On May 26, the Sudanese government restarted negotiations in Juba, South Sudan, with Abdelaziz al-Hilu, a veteran guerrilla fighter who leads a faction of the Sudan People's Liberation Movement-North (SPLM-N). 

The SPLM-N is the main group which fought the government of now-ousted president Omar al-Bashir in the southern states of South Kordofan and the Blue Nile.  

"Mediators decided to adjourn today (Tuesday) the direct negotiation sessions between the transitional government and SPLM-N for further consultations over contentious issues," Sudan's ruling council said in a statement Tuesday. 

The Sudanese negotiators returned to Khartoum from South Sudan, it added. 

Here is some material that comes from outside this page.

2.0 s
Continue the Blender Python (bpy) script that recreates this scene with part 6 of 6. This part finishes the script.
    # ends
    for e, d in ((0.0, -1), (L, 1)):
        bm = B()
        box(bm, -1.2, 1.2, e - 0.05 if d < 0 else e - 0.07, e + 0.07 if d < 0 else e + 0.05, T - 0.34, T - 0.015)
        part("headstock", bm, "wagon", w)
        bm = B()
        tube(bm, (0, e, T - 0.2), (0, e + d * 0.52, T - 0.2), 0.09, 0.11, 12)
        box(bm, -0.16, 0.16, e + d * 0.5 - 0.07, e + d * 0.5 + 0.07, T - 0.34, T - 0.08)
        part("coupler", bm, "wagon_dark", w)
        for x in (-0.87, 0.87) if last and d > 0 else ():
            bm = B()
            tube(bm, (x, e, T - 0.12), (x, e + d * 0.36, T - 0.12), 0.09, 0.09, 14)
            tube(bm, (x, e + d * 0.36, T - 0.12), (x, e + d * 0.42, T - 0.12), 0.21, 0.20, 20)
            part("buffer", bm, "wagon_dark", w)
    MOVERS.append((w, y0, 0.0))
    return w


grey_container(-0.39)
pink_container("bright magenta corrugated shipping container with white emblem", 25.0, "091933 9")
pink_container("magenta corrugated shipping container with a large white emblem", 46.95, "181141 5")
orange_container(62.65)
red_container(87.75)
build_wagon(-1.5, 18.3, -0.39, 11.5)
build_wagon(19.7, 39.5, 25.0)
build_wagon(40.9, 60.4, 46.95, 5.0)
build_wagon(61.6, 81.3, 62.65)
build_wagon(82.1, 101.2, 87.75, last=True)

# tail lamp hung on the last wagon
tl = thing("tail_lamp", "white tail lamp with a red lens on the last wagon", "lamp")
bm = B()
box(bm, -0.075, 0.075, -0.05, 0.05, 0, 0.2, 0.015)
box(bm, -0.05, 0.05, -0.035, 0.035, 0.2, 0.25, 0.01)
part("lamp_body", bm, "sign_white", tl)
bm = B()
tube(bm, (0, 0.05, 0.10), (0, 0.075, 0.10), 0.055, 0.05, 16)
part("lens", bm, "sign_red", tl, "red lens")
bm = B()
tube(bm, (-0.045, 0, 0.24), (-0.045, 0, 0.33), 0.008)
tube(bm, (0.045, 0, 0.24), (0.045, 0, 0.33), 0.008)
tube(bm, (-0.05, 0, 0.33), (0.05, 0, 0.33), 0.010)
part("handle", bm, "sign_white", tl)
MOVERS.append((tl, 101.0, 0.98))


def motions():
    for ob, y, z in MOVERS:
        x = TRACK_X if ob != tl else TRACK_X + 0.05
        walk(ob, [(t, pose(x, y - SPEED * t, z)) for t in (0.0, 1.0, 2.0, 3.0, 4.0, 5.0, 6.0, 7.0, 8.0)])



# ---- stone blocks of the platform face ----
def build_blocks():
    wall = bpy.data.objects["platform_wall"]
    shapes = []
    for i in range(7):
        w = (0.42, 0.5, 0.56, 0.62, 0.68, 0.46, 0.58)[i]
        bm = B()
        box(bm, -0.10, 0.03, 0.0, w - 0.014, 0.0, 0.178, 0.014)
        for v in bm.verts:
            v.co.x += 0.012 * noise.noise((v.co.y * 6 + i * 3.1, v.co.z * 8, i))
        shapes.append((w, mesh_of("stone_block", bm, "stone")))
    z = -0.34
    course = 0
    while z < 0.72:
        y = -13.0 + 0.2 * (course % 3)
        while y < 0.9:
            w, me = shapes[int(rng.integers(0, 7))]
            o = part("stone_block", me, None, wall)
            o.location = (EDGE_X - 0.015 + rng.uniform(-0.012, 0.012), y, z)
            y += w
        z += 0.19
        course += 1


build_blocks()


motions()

The council said that the two sides signed a "non-final framework document including their points of agreement and disagreement". 

The statement did not elaborate on what the sticking points were nor indicate when talks would resume.

This week, United Nations humanitarian agencies said they had gained access to areas controlled by Hilu's SPLM-N in South Kordofan and the Blue Nile states for the first time since 2011. 

The UN estimates around 800,000 people live in these areas and says they "have been struggling and surviving on little or nothing for a decade". 

Sudan has been pushing to end long-running conflicts under Bashir, who was ousted in April 2019 following mass protests against his rule. 

In October, Sudan's transitional government signed a landmark peace agreement with multiple key rebel groups from the Sudan Revolutionary Front (SRF).

Only two holdout groups including Hilu's SPLM-N faction led refused to sign the accord.

Hilu had long championed a secular state to replace the Islamist regime of Bashir. 

In September in a separate deal with Khartoum, Hilu agreed on a "cessation of hostilities", and that his forces would retain their guns for "self-protection" until Sudan's constitution was changed to separate religion and government.